### Your instructions
Reproduce the listing word for word. Skip any image.

### Provided material

────────

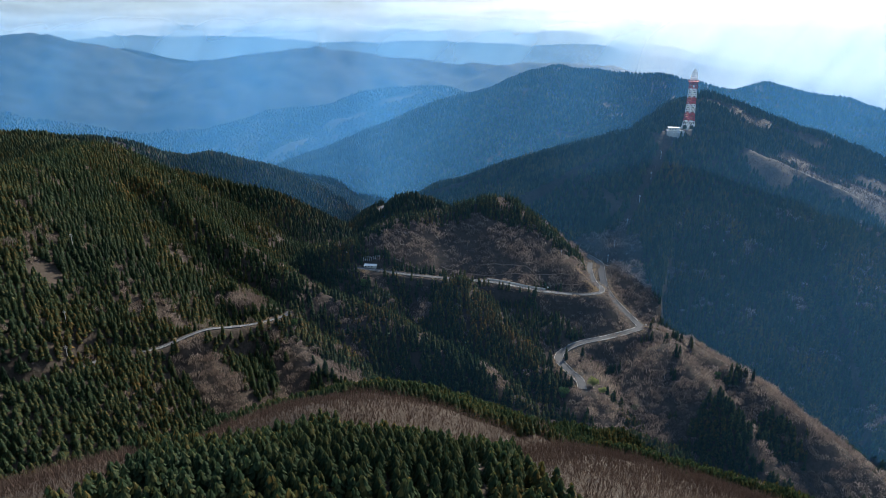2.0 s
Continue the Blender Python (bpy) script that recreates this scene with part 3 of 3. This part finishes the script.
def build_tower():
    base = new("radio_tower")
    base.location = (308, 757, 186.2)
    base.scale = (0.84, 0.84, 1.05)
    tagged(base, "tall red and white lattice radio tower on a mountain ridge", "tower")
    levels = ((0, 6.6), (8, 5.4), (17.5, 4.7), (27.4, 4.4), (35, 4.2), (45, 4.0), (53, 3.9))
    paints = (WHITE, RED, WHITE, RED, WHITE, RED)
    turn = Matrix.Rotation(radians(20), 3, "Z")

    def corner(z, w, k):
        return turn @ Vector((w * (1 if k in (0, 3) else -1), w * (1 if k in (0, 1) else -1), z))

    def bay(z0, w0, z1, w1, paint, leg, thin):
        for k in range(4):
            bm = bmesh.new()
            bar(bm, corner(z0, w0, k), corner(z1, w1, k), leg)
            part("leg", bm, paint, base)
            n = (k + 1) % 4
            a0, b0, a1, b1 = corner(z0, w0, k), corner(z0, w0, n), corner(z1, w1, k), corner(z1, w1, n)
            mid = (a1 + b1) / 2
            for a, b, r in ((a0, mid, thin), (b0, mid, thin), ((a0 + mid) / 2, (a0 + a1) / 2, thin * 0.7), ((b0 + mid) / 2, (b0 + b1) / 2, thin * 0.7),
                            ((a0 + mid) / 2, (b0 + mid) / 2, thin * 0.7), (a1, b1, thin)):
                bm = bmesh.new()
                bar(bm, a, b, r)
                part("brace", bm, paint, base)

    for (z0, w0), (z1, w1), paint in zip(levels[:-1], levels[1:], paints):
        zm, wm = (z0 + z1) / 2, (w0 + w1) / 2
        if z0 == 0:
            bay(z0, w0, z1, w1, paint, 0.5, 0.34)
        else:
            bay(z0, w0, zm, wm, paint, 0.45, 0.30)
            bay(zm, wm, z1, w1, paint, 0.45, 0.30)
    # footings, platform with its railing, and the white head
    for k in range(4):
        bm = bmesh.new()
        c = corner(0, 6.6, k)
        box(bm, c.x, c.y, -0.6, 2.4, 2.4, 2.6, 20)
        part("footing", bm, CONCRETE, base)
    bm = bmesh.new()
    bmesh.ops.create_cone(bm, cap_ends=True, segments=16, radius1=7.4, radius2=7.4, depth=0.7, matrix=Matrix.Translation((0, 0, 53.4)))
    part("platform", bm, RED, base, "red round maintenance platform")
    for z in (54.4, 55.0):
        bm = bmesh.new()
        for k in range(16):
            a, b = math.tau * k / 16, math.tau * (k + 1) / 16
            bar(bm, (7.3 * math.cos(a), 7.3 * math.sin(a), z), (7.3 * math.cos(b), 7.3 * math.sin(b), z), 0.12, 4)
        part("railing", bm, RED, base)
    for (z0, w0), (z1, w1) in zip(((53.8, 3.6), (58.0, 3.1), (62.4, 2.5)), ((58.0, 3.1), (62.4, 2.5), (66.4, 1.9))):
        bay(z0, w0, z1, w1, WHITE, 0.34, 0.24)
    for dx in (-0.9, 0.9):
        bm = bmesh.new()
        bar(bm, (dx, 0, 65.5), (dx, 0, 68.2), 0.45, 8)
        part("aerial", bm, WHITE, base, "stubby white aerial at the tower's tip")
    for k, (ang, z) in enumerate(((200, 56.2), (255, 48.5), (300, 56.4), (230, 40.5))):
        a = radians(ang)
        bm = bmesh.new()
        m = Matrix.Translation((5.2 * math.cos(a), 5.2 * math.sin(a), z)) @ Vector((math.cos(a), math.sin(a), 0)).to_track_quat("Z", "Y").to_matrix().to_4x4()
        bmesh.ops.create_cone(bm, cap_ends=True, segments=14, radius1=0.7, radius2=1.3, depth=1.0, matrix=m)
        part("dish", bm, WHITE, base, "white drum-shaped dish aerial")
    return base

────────

### The result
2.0 s
Continue the Blender Python (bpy) script that recreates this scene with part 3 of 3. This part finishes the script.
def build_tower():
    base = new("radio_tower")
    base.location = (308, 757, 186.2)
    base.scale = (0.84, 0.84, 1.05)
    tagged(base, "tall red and white lattice radio tower on a mountain ridge", "tower")
    levels = ((0, 6.6), (8, 5.4), (17.5, 4.7), (27.4, 4.4), (35, 4.2), (45, 4.0), (53, 3.9))
    paints = (WHITE, RED, WHITE, RED, WHITE, RED)
    turn = Matrix.Rotation(radians(20), 3, "Z")

    def corner(z, w, k):
        return turn @ Vector((w * (1 if k in (0, 3) else -1), w * (1 if k in (0, 1) else -1), z))

    def bay(z0, w0, z1, w1, paint, leg, thin):
        for k in range(4):
            bm = bmesh.new()
            bar(bm, corner(z0, w0, k), corner(z1, w1, k), leg)
            part("leg", bm, paint, base)
            n = (k + 1) % 4
            a0, b0, a1, b1 = corner(z0, w0, k), corner(z0, w0, n), corner(z1, w1, k), corner(z1, w1, n)
            mid = (a1 + b1) / 2
            for a, b, r in ((a0, mid, thin), (b0, mid, thin), ((a0 + mid) / 2, (a0 + a1) / 2, thin * 0.7), ((b0 + mid) / 2, (b0 + b1) / 2, thin * 0.7),
                            ((a0 + mid) / 2, (b0 + mid) / 2, thin * 0.7), (a1, b1, thin)):
                bm = bmesh.new()
                bar(bm, a, b, r)
                part("brace", bm, paint, base)

    for (z0, w0), (z1, w1), paint in zip(levels[:-1], levels[1:], paints):
        zm, wm = (z0 + z1) / 2, (w0 + w1) / 2
        if z0 == 0:
            bay(z0, w0, z1, w1, paint, 0.5, 0.34)
        else:
            bay(z0, w0, zm, wm, paint, 0.45, 0.30)
            bay(zm, wm, z1, w1, paint, 0.45, 0.30)
    # footings, platform with its railing, and the white head
    for k in range(4):
        bm = bmesh.new()
        c = corner(0, 6.6, k)
        box(bm, c.x, c.y, -0.6, 2.4, 2.4, 2.6, 20)
        part("footing", bm, CONCRETE, base)
    bm = bmesh.new()
    bmesh.ops.create_cone(bm, cap_ends=True, segments=16, radius1=7.4, radius2=7.4, depth=0.7, matrix=Matrix.Translation((0, 0, 53.4)))
    part("platform", bm, RED, base, "red round maintenance platform")
    for z in (54.4, 55.0):
        bm = bmesh.new()
        for k in range(16):
            a, b = math.tau * k / 16, math.tau * (k + 1) / 16
            bar(bm, (7.3 * math.cos(a), 7.3 * math.sin(a), z), (7.3 * math.cos(b), 7.3 * math.sin(b), z), 0.12, 4)
        part("railing", bm, RED, base)
    for (z0, w0), (z1, w1) in zip(((53.8, 3.6), (58.0, 3.1), (62.4, 2.5)), ((58.0, 3.1), (62.4, 2.5), (66.4, 1.9))):
        bay(z0, w0, z1, w1, WHITE, 0.34, 0.24)
    for dx in (-0.9, 0.9):
        bm = bmesh.new()
        bar(bm, (dx, 0, 65.5), (dx, 0, 68.2), 0.45, 8)
        part("aerial", bm, WHITE, base, "stubby white aerial at the tower's tip")
    for k, (ang, z) in enumerate(((200, 56.2), (255, 48.5), (300, 56.4), (230, 40.5))):
        a = radians(ang)
        bm = bmesh.new()
        m = Matrix.Translation((5.2 * math.cos(a), 5.2 * math.sin(a), z)) @ Vector((math.cos(a), math.sin(a), 0)).to_track_quat("Z", "Y").to_matrix().to_4x4()
        bmesh.ops.create_cone(bm, cap_ends=True, segments=14, radius1=0.7, radius2=1.3, depth=1.0, matrix=m)
        part("dish", bm, WHITE, base, "white drum-shaped dish aerial")
    return base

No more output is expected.